2nd Part. “Commedia humana”.

  1. “Aground” (Funeral March “in the manner of Callot”). The following may serve as an explanation: The external stimulus for this piece of music came to the composer from the parodistic picture, known to all children in Austria, “The Hunter’s Funeral Procession”, from an old book of children’s fairy tales: the beasts of the forest accompany the dead woodsman’s coffin to the grave, with hares carrying a small banner, with a band of Bohemian musicians, in front, and the procession escorted by music-making cats, toads, crows, etc., with stags, roes, foxes and other four-legged and feathered creatures of the forest in comic postures. At this point the piece is conceived as the expression of a mood now ironically merry, now weirdly brooding, which is then promptly followed by:
  2. “Dall’ Inferno” (Allegro furioso), the sudden eruption of a heart wounded to the quick.[4]

The picture referred to in the program for Movement 4 is below:

schwind_begraebnis-the-hunters-funeral-procession-march-des-jagers-leichenbegangnis-ein-totenmarsch-incallotsmanier

[5]

This program was devised by Mahler to make the symphony easier to understand. In March 1896, Mahler wrote to the critic Max Marschalk,

“…at the time my friends persuaded me to provide a kind of programme for the D major symphony in order to make it easier to understand. Therefore, I had thought up this title and explanatory material after the actual composition.”[6]

The revised score, edited movement titles, and added program resulted in the second performance in Hamburg on October 27, 1893 being a success, but there was a divided reaction to the June 3, 1894 performance conducted by Richard Strauss in Weimar. Those who disliked all or part of the 1894 performance seem to have honed in on the still glaring disparity between the first and second halves.

Mahler’s indecisive nature about movement titles and program, as well as his mixed feelings about the second movement (Blumine), seem to have reached a tipping point after the 1894 performance where, despite all of his efforts in doubling down on the symphony as a programmatic piece, he was still receiving a divided audience reaction at best. To continue that 1896 quote to the critic Marschalk, Mahler writes:

“…at the time my friends persuaded me to provide a kind of programme for the D major symphony in order to make it easier to understand. Therefore, I had thought up this title and explanatory material after the actual composition. I left them out for this performance [Berlin, 3/16/1896, conducted by Mahler], not only because I think they are quite inadequate and do not even characterize the music accurately, but also because I have learned through past experiences [no doubt, at Hamburg and Weimar] how the public has been misled by them.”[7]

One particular critic, count Ernst Otto Nodnagel, called the Blumine movement “trivial”.

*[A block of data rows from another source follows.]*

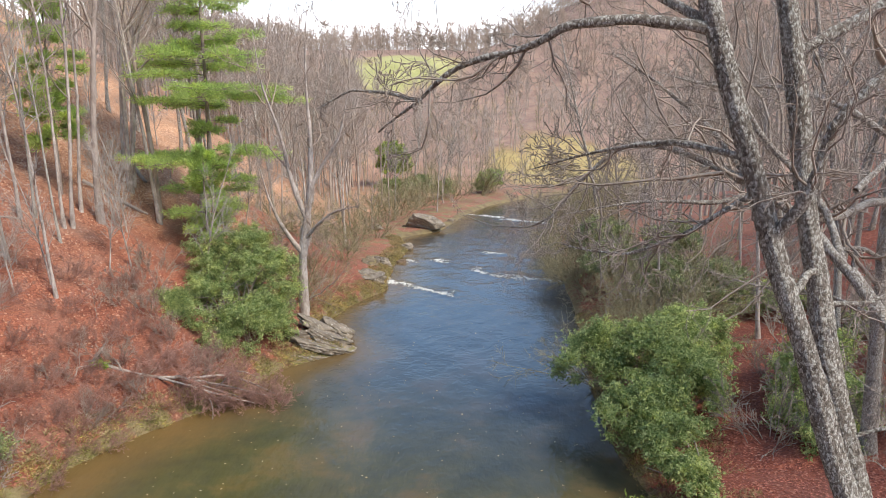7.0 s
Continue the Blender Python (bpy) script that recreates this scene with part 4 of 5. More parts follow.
hero_limb(path_tree, RB, "limb", [(1.45, 20.65, 9.5), (0.2, 20.6, 10.3), (-1.2, 20.8, 10.8), (-2.8, 21, 10.8), (-4.2, 21, 11.2)], [0.09, 0.08, 0.06, 0.04, 0.01], 174, BARK_OAK, TWIG_GREY, 24)
hero_limb(path_tree, RB, "limb", [(1.6, 20.8, 5), (0.8, 21.8, 5.4), (-0.5, 23, 5.3), (-1.8, 24, 5.6)], [0.05, 0.04, 0.028, 0.008], 175, BARK_OAK, TWIG_GREY, 20)

# trees on the slope
rng = np.random.default_rng(200)
SLOPE = "bare trees on the leafy slope"
KINDS = [
    forest_tree("slope_tree", "tall straight bare tree with pale grey trunk", FOREST, 21, 0.14, 201, BARK_GREY, TWIG_TAN, SLOPE),
    forest_tree("slope_tree", "tall bare tree with brown trunk on the slope", FOREST, 19, 0.125, 202, BARK_BROWN, TWIG_TAN, SLOPE),
    forest_tree("slope_tree", "slender pale bare tree among fallen leaves", SLENDER, 17, 0.075, 203, BARK_GREY, TWIG_TAN, SLOPE),
    forest_tree("slope_tree", "thin pale bare pole tree on the slope", SLENDER, 15, 0.065, 204, BARK_PALE, TWIG_TAN, SLOPE),
    forest_tree("slope_tree", "small bare grey understorey tree", SAPLING, 7, 0.05, 205, BARK_GREY, TWIG_PALE, SLOPE),
    forest_tree("slope_tree", "leggy brown bare sapling in leaf litter", SAPLING, 4.5, 0.035, 206, BARK_BROWN, TWIG_TAN, SLOPE),
]
SPOTS = [[(-33.3, 12.9, 1.0), (-35.5, 8.6, 1.1), (-38.4, 12.8, 1.0), (-31.0, 26.4, 1.0), (-31.7, 30.4, 1.1), (-27.2, 40.7, 1.0), (-24.9, 38.6, 0.8), (-27.0, 40.0, 1.0)],
         [(-30.8, 19.7, 1.25), (-33.0, 19.4, 0.9), (-25.7, 34.3, 1.0), (-25.2, 39.3, 0.9), (-24.9, 44.7, 1.0), (-24.3, 42.9, 1.0)],
         [(-30.2, 24.5, 1.0), (-28.5, 28.5, 1.1), (-27.8, 29.5, 1.15), (-27.6, 31.5, 1.0), (-26.5, 34.2, 1.1), (-26.2, 32.9, 1.15), (-24.6, 28.6, 0.9), (-28.7, 42.9, 1.1), (-26.4, 32.6, 1.0)],
         [(-27.0, 26.6, 1.0), (-26.6, 27.1, 1.1), (-26.2, 27.2, 0.9), (-27.3, 32.1, 1.0), (-26.7, 29.2, 1.0), (-26.0, 31.6, 0.9), (-33.6, 13.4, 1.0)],
         [(-25.0, 29.1, 0.9), (-25.1, 21.9, 0.8), (-24.0, 31.5, 0.8), (-29.6, 9.0, 0.9), (-30.4, 6.6, 1.1), (-24.8, 24.6, 0.7), (-33.0, 11.0, 1.0), (-32.4, 7.6, 1.3), (-34.4, 6.0, 1.4), (-35.6, 11.2, 1.3), (-36.5, 14.6, 1.2), (-33.8, 16.2, 1.1), (-37.5, 8.6, 1.4), (-31.4, 5.0, 1.2)],
         [(-31.2, 11.6, 0.5), (-23.4, 23.2, 0.9), (-22.5, 26.1, 0.7), (-26.5, 22.6, 1.0), (-23.0, 28.5, 0.8), (-28.6, 17.5, 0.8), (-30.0, 14.6, 0.7)]]
taken = [p[:2] for some in SPOTS for p in some]
tries = 0
while len(taken) < 182 and tries < 9000:
    tries += 1
    x, y = rng.uniform(-78, -21), rng.uniform(2, 95)
    d, side = to_line(np.array([x]), np.array([y]), LEFT_BANK)
    if side[0] < 0 or d[0] < 8 or (y < 32 and d[0] < 11):
        continue
    if min((x - a) ** 2 + (y - b) ** 2 for a, b in taken) < (2.6 if y < 32 or d[0] > 30 else 26.0):
        continue
    taken.append((x, y))
    SPOTS[int(rng.choice(6, p=[0.18, 0.16, 0.22, 0.18, 0.15, 0.11]))].append((x, y, rng.uniform(0.75, 1.15)))
tries = 0
while tries < 95:
    x, y = rng.uniform(-46, -19), rng.uniform(4, 50)
    d, side = to_line(np.array([x]), np.array([y]), LEFT_BANK)
    if side[0] > 0 and 5 < d[0] < 26 and not (x < -26 and y < 14 and d[0] < 8):
        SPOTS[4 + tries % 2].append((x, y, rng.uniform(0.6, 1.15)))
        tries += 1
for kind, spots in zip(KINDS, SPOTS):
    stand(kind, spots, rng)

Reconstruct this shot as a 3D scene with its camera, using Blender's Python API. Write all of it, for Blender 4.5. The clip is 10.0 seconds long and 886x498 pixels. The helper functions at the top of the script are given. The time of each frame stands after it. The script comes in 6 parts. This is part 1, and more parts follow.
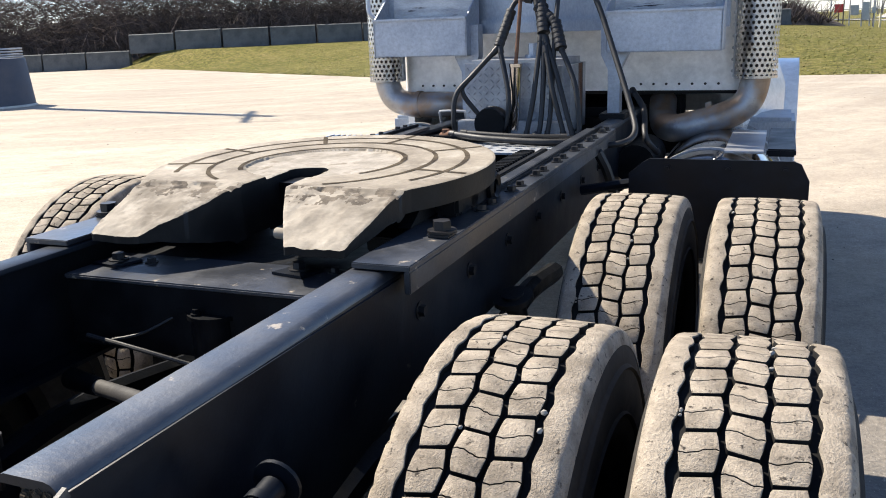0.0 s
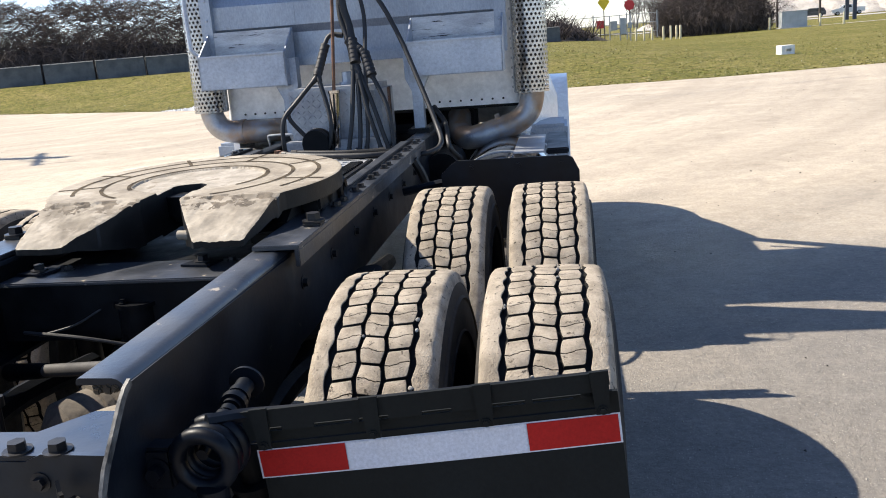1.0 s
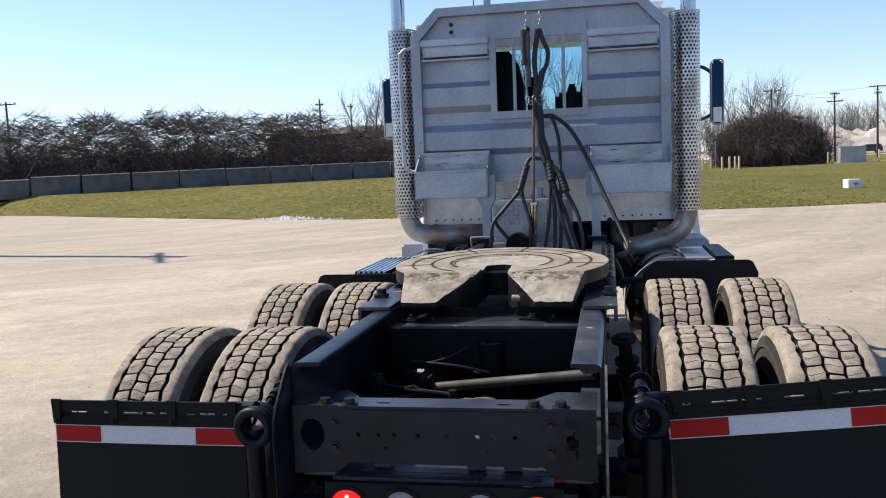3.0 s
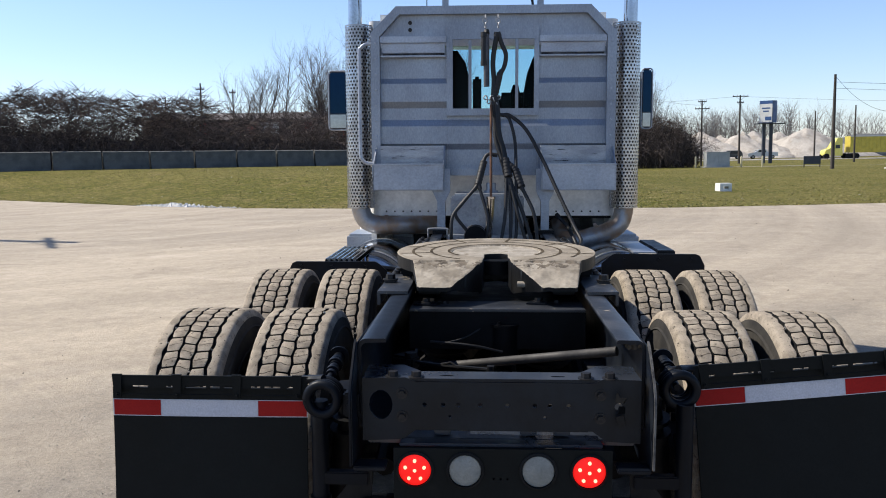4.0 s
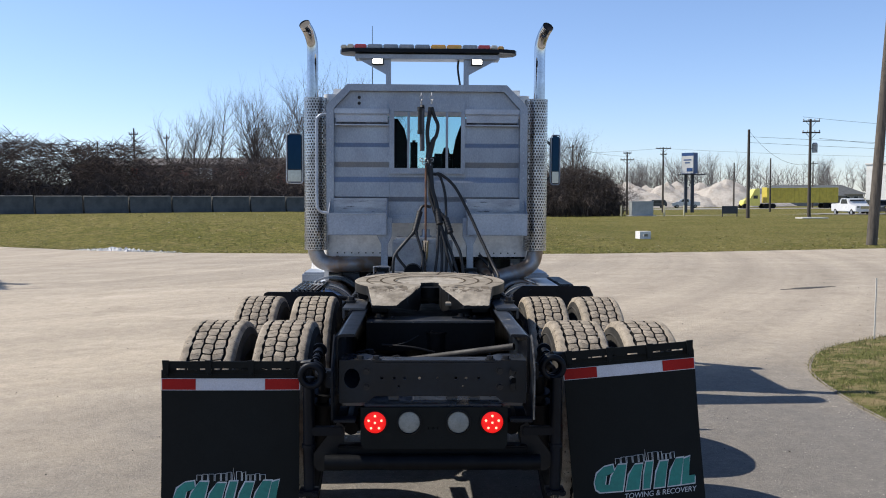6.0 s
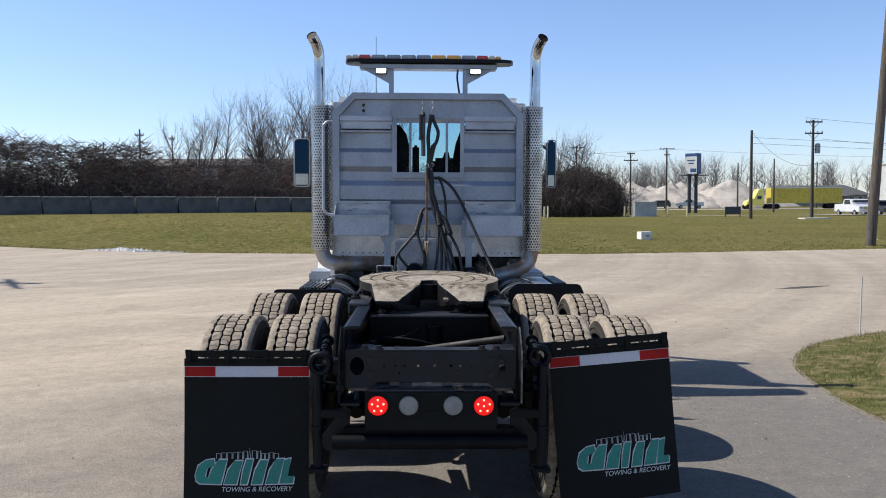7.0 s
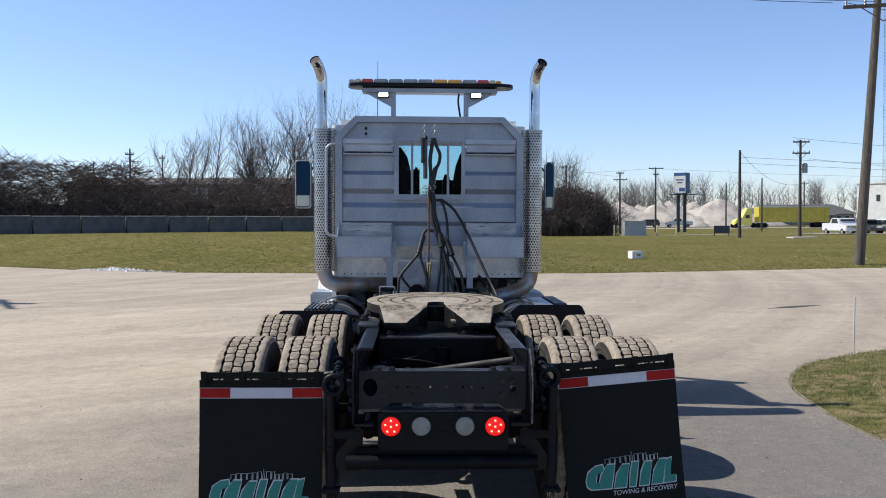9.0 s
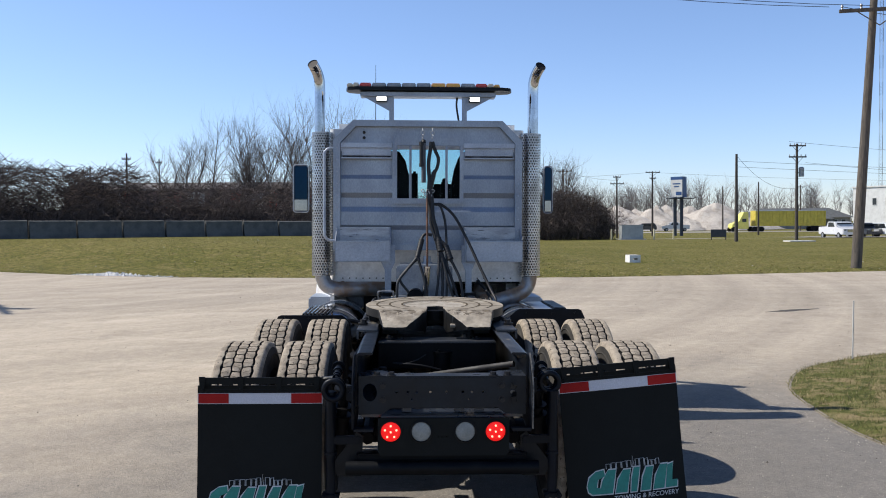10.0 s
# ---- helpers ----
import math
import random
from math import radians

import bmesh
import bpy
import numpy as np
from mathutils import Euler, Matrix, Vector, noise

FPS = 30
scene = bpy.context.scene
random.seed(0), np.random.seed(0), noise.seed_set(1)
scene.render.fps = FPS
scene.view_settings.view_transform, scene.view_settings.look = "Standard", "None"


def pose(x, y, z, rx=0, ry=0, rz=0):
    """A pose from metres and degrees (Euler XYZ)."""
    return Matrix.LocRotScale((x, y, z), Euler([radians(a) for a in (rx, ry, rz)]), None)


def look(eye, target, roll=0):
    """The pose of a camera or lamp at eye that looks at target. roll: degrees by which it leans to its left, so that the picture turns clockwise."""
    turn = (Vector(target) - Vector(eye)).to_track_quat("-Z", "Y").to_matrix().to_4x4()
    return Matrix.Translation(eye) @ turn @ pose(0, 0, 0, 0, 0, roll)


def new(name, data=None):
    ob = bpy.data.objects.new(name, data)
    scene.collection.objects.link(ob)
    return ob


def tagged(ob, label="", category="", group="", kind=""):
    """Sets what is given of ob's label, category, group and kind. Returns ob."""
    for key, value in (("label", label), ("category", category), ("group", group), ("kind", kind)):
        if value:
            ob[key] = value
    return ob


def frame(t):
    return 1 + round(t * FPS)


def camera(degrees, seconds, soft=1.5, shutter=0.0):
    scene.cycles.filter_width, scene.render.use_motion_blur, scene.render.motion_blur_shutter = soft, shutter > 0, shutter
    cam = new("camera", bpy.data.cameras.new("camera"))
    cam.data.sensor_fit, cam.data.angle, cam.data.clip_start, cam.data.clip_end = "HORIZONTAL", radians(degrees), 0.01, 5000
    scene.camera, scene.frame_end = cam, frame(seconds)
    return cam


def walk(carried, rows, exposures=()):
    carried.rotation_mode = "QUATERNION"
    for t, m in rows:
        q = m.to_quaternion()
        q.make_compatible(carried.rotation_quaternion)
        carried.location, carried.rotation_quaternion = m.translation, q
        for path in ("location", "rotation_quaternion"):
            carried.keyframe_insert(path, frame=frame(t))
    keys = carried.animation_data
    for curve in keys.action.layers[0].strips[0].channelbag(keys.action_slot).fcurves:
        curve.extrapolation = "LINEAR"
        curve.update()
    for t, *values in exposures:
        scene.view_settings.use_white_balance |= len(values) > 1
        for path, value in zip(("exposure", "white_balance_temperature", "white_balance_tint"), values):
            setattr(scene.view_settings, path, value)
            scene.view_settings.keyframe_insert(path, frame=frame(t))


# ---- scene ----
cam = camera(54.9, 10.0, soft=1.0)
PATH = [
    (0, (1.122, -0.580, 1.486), (0.389, 1.212, 0.986), -2.66),
    (0.3, (1.208, -0.734, 1.486), (0.534, 1.076, 0.967), -2.70),
    (0.5, (1.221, -0.829, 1.501), (0.646, 1.020, 0.998), -3.27),
    (1, (1.155, -1.179, 1.524), (0.856, 0.740, 1.049), -4.98),
    (1.2, (1.140, -1.309, 1.542), (0.904, 0.624, 1.085), -4.90),
    (1.5, (1.128, -1.496, 1.530), (0.925, 0.444, 1.089), -4.47),
    (1.7, (1.118, -1.630, 1.531), (0.914, 0.310, 1.086), -4.50),
    (2, (1.056, -1.783, 1.536), (0.859, 0.157, 1.090), -3.87),
    (2.2, (0.966, -1.897, 1.549), (0.717, 0.053, 1.180), -3.60),
    (2.5, (0.773, -2.058, 1.561), (0.426, -0.105, 1.311), -3.66),
    (2.7, (0.650, -2.145, 1.582), (0.249, -0.197, 1.381), -2.96),
    (3.8, (0.066, -2.371, 1.583), (-0.192, -0.399, 1.379), -1.56),
    (4, (-0.011, -2.507, 1.606), (-0.126, -0.523, 1.384), -0.86),
    (4.5, (-0.018, -2.801, 1.628), (-0.043, -0.812, 1.426), -0.35),
    (5, (0.026, -3.131, 1.651), (0.041, -1.135, 1.519), -0.35),
    (5.5, (-0.043, -3.463, 1.636), (-0.008, -1.466, 1.518), -0.35),
    (6.8, (0.024, -4.088, 1.666), (0.069, -2.091, 1.556), -0.35),
    (7, (0.009, -4.143, 1.666), (0.041, -2.146, 1.552), -0.35),
    (7.5, (-0.069, -4.247, 1.675), (-0.036, -2.250, 1.562), -0.35),
    (8, (-0.080, -4.256, 1.680), (-0.047, -2.259, 1.571), -0.35),
    (8.5, (-0.095, -4.224, 1.679), (-0.052, -2.226, 1.582), -0.35),
    (9, (-0.102, -4.229, 1.693), (-0.045, -2.231, 1.623), -0.35),
    (9.5, (-0.114, -4.236, 1.695), (-0.056, -2.237, 1.629), -0.35),
    (10, (-0.115, -4.205, 1.691), (-0.051, -2.207, 1.631), -0.45),
]
EXPOSURES = [
    (0.0, 0.990, 6950, 10), (0.6, 0.990, 6950, 10), (1.5, 0.990, 6950, 10), (2.0, 0.950, 6950, 10), (2.4, 0.690, 6850, 10), (2.7, 0.570, 6800, 10),
    (3.8, 0.270, 6720, 10), (4.0, 0.320, 6700, 10), (4.5, 0.360, 6700, 10), (5.0, 0.270, 6600, 10), (7.0, 0.200, 6550, 10), (10.0, 0.190, 6500, 10),
]
walk(cam, [(t, look(eye, target, roll)) for t, eye, target, roll in PATH], EXPOSURES)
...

With all of these critical and emotional effects on Mahler’s already tenuous relationships to the movement titles and the program, Mahler decided to make a change and brand himself as an absolute musician in this symphony. He went through the symphony and made major revisions.

Mahler removed the program, changed the title to “Symphony in D Major”, and dropped the second, “Blumine,” movement. These changes, along with a reinforced orchestral apparatus, re-orchestration, and many instrumentation changes before the first publication in 1899, became what we now know as Mahler’s Symphony No. 1 in D Major. To proceed further, it is worth noting that Mahler originally considered the Blumine movement too sentimental, but he had decided to insert it anyway into the symphony (it was prewritten music that he placed in as a second movement). Mahler may have masked his shame at its poor reviews by making a confusing statement that its key was related too closely to the other movements (even though it is closely related—the autograph is in C major). It is also possible that his re-presentation of the symphony as absolute music made him want to have the symphony be the standard four movements. It also resembles salon music, something Mahler may have disliked in the symphony’s serious context. Overall, Mahler likely felt, and had reinforced by critics such as Nodnagel, that the Blumine was not at the level of quality of the other movements.

These changes were drastic; the removing of an entire movement and rebranding the symphony entirely for the second time were Mahler’s attempts at turning this symphony into a success. Mahler’s attempts paid off, but this rebranding and his constant modifications and tenuous relationship between movement titles/programs and the nature of his works would persist to a great degree until after the composition of the fourth symphony. As Donald Mitchell notes in Gustav Mahler: The Wunderhorn Years, Chronicles and Commentaries, it is clear from this and other analyses that form and especially movement titles were oftentimes uncertain and unsettled in Mahler’s mind (until after the composition of the fourth symphony). This is illustrated in the attached movement title chart, taken from Mitchell’s book.[8]

[1] Constantin Floros, Gustav Mahler: The Symphonies, trans. Vernon and Jutta Wicker (Portland, OR: Amadeus Press, 1993), 26.

[2] Constantin Floros, Gustav Mahler: The Symphonies, trans. Vernon and Jutta Wicker (Portland, OR: Amadeus Press, 1993), 25.

[3] Constantin Floros, Gustav Mahler: The Symphonies, trans. Vernon and Jutta Wicker (Portland, OR: Amadeus Press, 1993), 27.

[4] Donald Mitchell, Gustav Mahler: The Wunderhorn Years, Chronicles and Commentaries, (London: Faber and Faber Limited, 1975), 157.

[5] “Mahler Symphony 1,” GustavMahler.com, accessed April 22, 2016, http://gustavmahler.com/symphonies/mahler-symphony-1.html.

[6] Donald Mitchell, Gustav Mahler: The Wunderhorn Years, Chronicles and Commentaries, (London: Faber and Faber Limited, 1975), 160.

[7] Donald Mitchell, Gustav Mahler: The Wunderhorn Years, Chronicles and Commentaries, (London: Faber and Faber Limited, 1975), 160.

[8] Donald Mitchell, Gustav Mahler: The Wunderhorn Years, Chronicles and Commentaries, (London: Faber and Faber Limited, 1975), 158-159.